Age is a key factor in transition for children. The younger they are the easier. The most difficult ages seem to be in the early and middle adolescents. Of course, seventeen and 18 year olds may have entered into serious relationships that they are not keen on leaving but often the adventure and an awareness of the uniqueness of the opportunity helps to easy some of the pain.

One of the groups that often holds lots of sway and are often the most upset by a family moving to China are the families of the spouses and especially “grandma and grandpa”. They have a lifetime of experience perfecting guilt trips on their kids and indeed do have a legitimate gripe that you are taking their grandkids away. Promises of frequent use of Skype with video, trips home and their visits help. Basically they want to feel they are still a part of your lives and want to share all those special “Kodak” moments. But nothing replaces proximity.

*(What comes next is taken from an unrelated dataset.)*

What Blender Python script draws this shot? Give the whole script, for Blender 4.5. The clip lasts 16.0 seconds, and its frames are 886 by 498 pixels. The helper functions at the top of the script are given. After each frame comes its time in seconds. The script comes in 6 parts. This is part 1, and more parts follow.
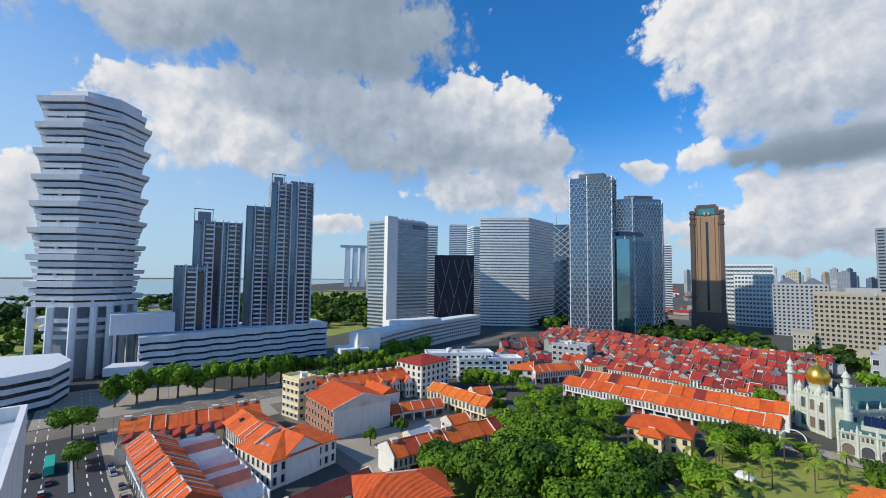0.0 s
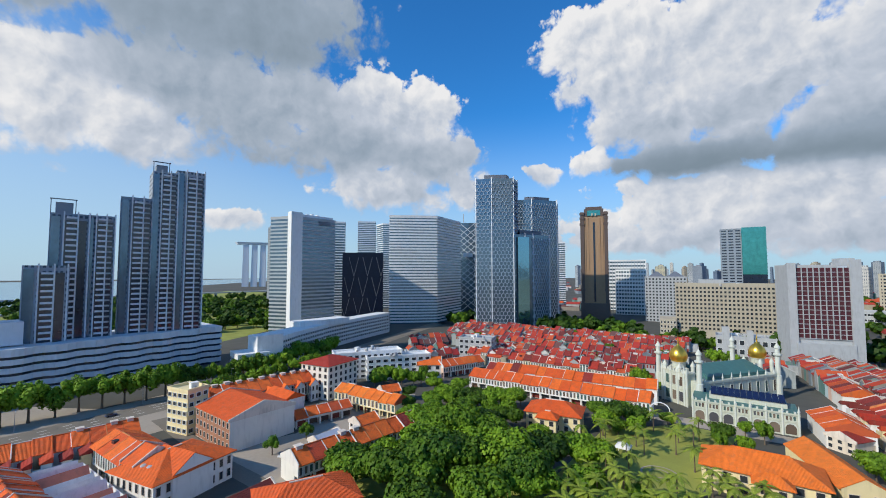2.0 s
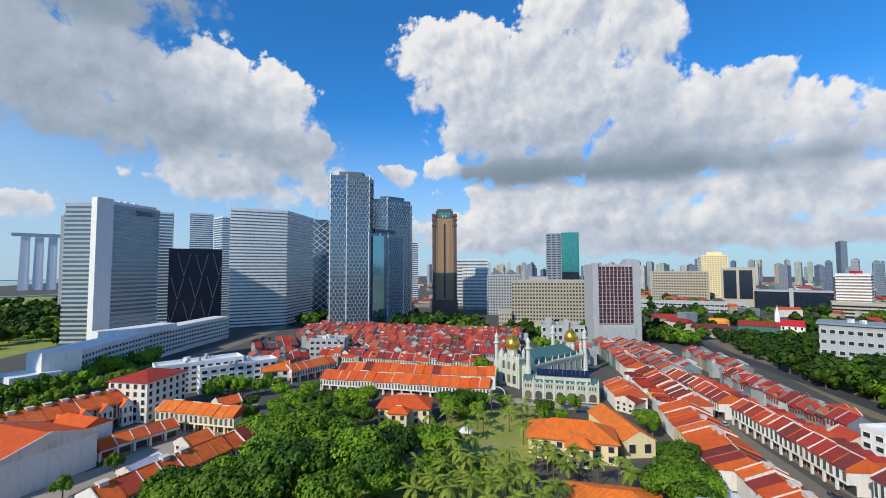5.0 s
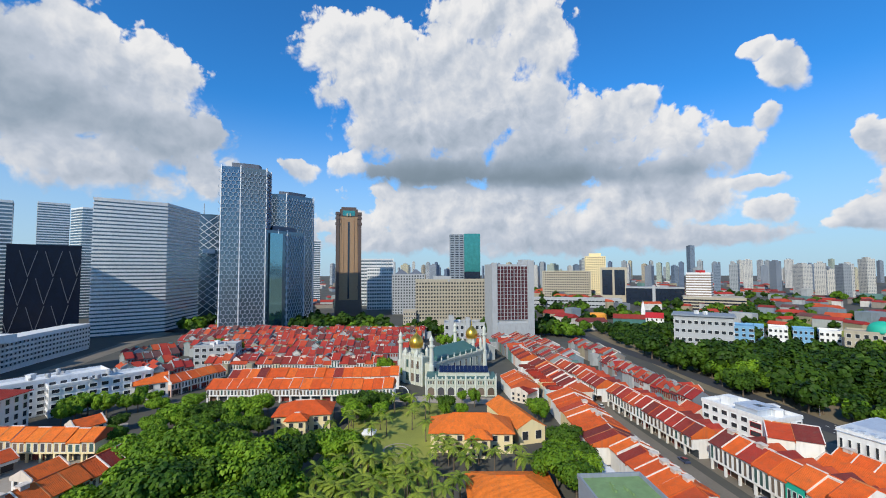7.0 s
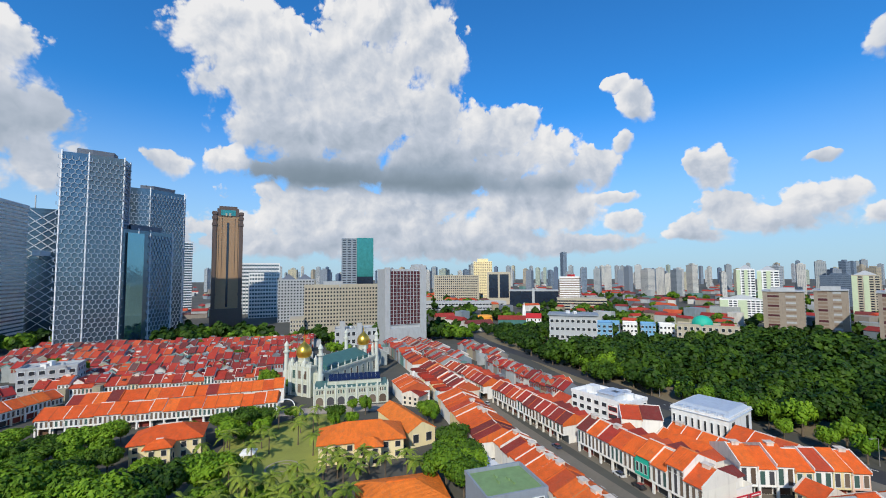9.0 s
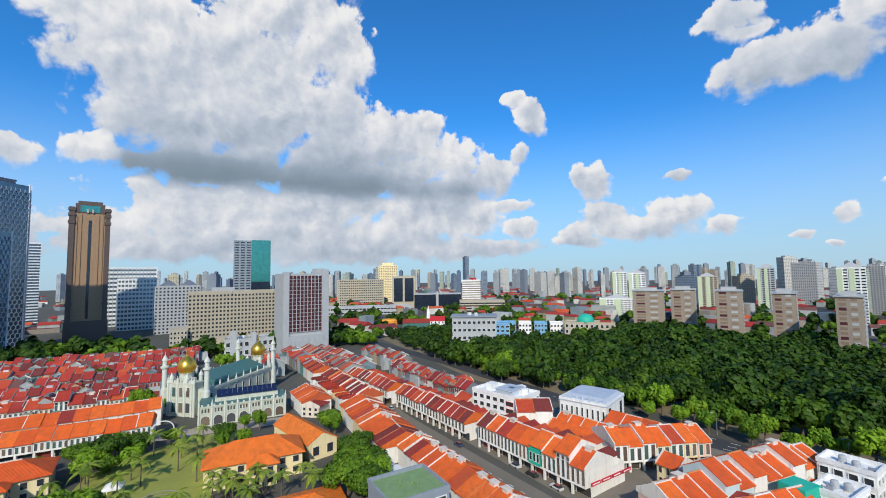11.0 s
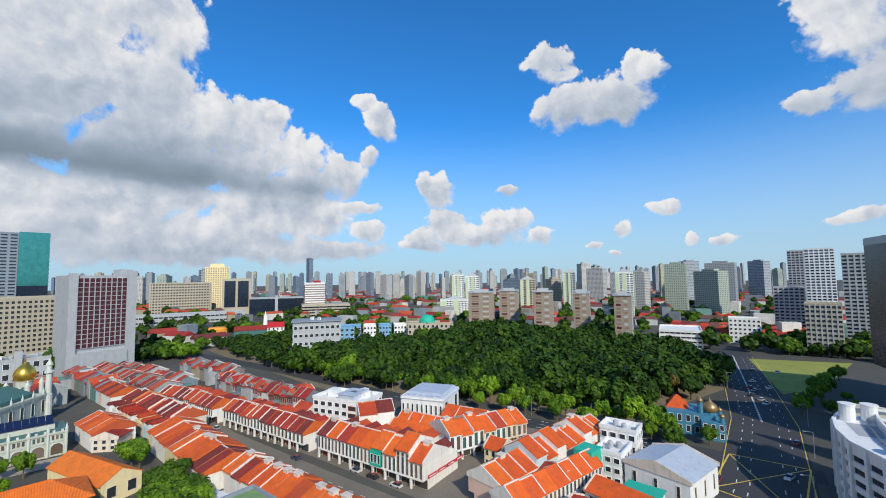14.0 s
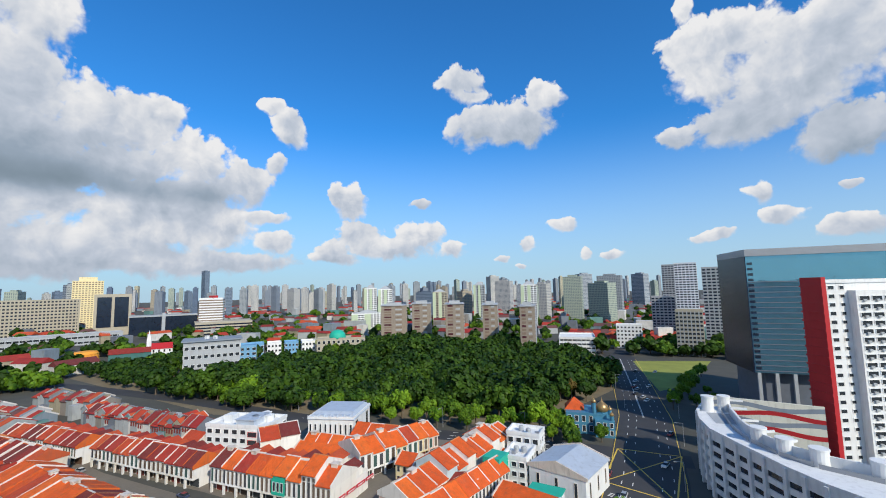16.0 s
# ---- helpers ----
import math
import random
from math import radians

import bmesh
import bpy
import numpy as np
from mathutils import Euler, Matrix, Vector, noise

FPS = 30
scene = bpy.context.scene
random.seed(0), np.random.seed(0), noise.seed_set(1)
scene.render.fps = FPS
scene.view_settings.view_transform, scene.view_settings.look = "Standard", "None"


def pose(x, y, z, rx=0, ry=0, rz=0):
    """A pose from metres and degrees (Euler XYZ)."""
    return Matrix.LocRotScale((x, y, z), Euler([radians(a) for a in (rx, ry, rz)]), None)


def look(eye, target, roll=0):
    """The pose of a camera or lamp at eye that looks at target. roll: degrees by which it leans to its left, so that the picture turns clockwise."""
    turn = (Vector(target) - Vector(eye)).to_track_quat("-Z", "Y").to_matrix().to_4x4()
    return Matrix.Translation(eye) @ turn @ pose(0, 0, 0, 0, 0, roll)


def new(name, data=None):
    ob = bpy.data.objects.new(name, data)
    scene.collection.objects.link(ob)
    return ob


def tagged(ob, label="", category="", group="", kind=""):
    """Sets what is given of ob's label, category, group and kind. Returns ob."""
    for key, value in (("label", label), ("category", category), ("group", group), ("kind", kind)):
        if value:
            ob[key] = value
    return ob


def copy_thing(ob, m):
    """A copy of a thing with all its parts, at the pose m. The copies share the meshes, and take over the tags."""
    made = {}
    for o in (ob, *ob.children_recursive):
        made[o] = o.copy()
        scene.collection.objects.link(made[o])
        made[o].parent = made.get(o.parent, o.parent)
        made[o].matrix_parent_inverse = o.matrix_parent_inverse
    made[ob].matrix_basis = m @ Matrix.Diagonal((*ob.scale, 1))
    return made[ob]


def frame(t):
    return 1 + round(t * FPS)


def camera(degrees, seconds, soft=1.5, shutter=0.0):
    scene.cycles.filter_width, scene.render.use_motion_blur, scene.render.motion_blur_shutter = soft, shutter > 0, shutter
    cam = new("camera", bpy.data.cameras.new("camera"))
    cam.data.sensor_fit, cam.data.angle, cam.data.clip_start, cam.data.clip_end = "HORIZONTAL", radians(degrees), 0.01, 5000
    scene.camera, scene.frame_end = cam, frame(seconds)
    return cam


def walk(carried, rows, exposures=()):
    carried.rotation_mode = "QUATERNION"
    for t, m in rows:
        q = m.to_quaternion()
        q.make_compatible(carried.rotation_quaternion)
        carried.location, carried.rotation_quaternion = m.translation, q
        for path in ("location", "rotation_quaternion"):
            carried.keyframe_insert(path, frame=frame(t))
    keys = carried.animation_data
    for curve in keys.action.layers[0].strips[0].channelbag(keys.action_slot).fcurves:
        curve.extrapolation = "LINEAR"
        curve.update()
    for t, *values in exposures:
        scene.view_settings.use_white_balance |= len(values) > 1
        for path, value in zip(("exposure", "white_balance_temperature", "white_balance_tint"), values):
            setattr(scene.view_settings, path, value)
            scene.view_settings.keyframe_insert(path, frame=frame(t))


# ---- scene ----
cam = camera(93.72, 16.0, soft=1.0)
EYE = 65.0
# seconds, yaw, pitch, roll
ROWS = [
    (0.0, -39.88, 3.51, -0.68),
    (0.5, -42.84, 3.36, -0.58),
    (1.0, -45.98, 3.32, -0.38),
    (1.5, -49.18, 3.31, -0.11),
    (2.0, -52.32, 3.22, 0.04),
    (2.5, -55.61, 3.17, 0.16),
    (3.0, -59.09, 3.09, 0.23),
    (3.5, -62.60, 3.06, 0.19),
    (4.0, -66.05, 3.01, 0.11),
    (6.5, -81.41, 2.93, 0.34),
    (7.0, -85.17, 2.89, 0.22),
    (7.5, -89.11, 2.95, 0.07),
    (8.0, -92.94, 3.08, 0.12),
    (8.5, -96.46, 3.28, 0.24),
    (11.0, -112.82, 3.87, 0.84),
    (11.5, -116.24, 3.86, 0.81),
    (12.0, -119.70, 3.74, 0.78),
    (12.5, -123.17, 3.59, 0.78),
    (13.0, -126.74, 3.44, 0.78),
    (13.5, -130.31, 3.52, 0.72),
    (14.0, -133.75, 3.96, 0.77),
    (14.5, -136.94, 4.57, 0.86),
    (15.0, -139.76, 5.15, 1.04),
    (15.5, -142.71, 5.51, 1.17),
    (16.0, -145.66, 5.53, 1.27),
]


def eye_at(yaw):
    """The eye swings on a short arm round the one who turns."""
    a = radians(-yaw)
    return 0.45 * math.sin(a) - 0.29, 0.45 * math.cos(a) - 0.34, EYE


walk(cam, [(t, pose(*eye_at(yaw), 90 + pitch, roll, yaw)) for t, yaw, pitch, roll in ROWS])

# ---- sky and sun ----
SUN_AZ, SUN_EL = -66.0, 34.0          # degrees from +y towards +x, and above the horizon
EXPOSURE = -0.14
scene.view_settings.exposure = EXPOSURE


def nd(tree, kind, **values):
    """A node with its settings; keys of inputs as in_<index>."""
    n = tree.nodes.new(kind)
    for k, v in values.items():
        if k.startswith("in_"):
            n.inputs[int(k[3:])].default_value = v
        else:
            setattr(n, k, v)
    return n


def maths(tree, op, a, b=None, c=None, clamp=False):
    n = tree.nodes.new("ShaderNodeMath")
    n.operation, n.use_clamp = op, clamp
    for i, v in enumerate((a, b, c)):
        if v is None:
            continue
        if isinstance(v, (int, float)):
            n.inputs[i].default_value = v
        else:
            tree.links.new(v, n.inputs[i])
    return n.outputs[0]


def mixc(tree, fac, a, b, blend="MIX"):
    n = tree.nodes.new("ShaderNodeMix")
    n.data_type, n.blend_type = "RGBA", blend
    for i, v in ((0, fac), (6, a), (7, b)):
        if isinstance(v, (int, float)):
            n.inputs[i].default_value = v
        elif isinstance(v, tuple):
            n.inputs[i].default_value = (*v, 1) if len(v) == 3 else v
        else:
            tree.links.new(v, n.inputs[i])
    return n.outputs[2]


# clouds: bearing, height, half width, half height in degrees, greyness
CLOUDS_A = [
    (24.9, 30.5, 16.2, 9.5, 0.9), (13, 29.6, 9.6, 5, 0.75), (4.2, 26.7, 7.5, 3.7, 0.5), (-0.1, 29.4, 9.7, 3.9, 0.5), (8, 17.4, 8, 5.3, 0.12), (19.4, 22.2, 10.5, 4.6, 0.6),
    (32.9, 21.5, 7, 4.2, 0.5), (15.6, 15.3, 5.9, 3.4, 0.15), (2.9, 20.2, 3.6, 2.3, 0.2), (26.8, 18.6, 9, 5.3, 0.65), (39.4, 16.6, 11.7, 4.4, 0.7), (42.5, 22.7, 5.6, 4.2, 0.2),
    (49.2, 20.8, 6.2, 4.2, 0.1), (51.9, 15.3, 6, 3.7, 0.6), (44.9, 11, 8.5, 3.1, 0.2), (55.6, 11.5, 3.3, 2.9, 0.15), (-0, 19.7, 0.8, 0.6, 0), (-6.5, 4.7, 2.6, 2.2, 0.15),
]
CLOUDS_B = [
    (24.9, 6.3, 3.7, 1.5, 0.1), (21, 36.1, 18.5, 3.1, 0.9), (72.6, 27, 6, 4.1, 0), (80.3, 26.6, 5.6, 3.7, 0.08), (72.4, 14.4, 2.8, 1.9, 0), (65.9, 13.1, 2.3, 1.5, 0.25),
    (92.2, 32.2, 8.6, 3.8, 0.05), (70.1, 28.6, 4.5, 3.1, 0.02), (77, 27.9, 6.2, 3.8, 0.1), (99.5, 28.3, 4.5, 4.3, 0.03), (86.6, 25.8, 11.8, 5, 0.15), (73.9, 23.1, 6.1, 3.4, 0.15),
    (95.2, 21.1, 9.9, 4.2, 0.2), (106.5, 18.6, 5.5, 3, 0.15), (111, 20, 1.9, 2.2, 0), (114.5, 15.6, 3.9, 3.2, 0.06), (119.9, 13.1, 3.7, 2.5, 0.2), (80.2, 17.8, 7.8, 3.3, 0.4),
]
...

The expat life is not for everyone. It offers opportunities and a lifestyle that most expats would never know at home. But, there are sacrifices to make also. For most expats it is the commonality of language, values, social norms, family and the sheer joy of driving down a beautiful country road that are missed the most. But the increasing numbers of expats indicates that the pluses of being an expat far outweigh the negatives, at least on a temporary basis.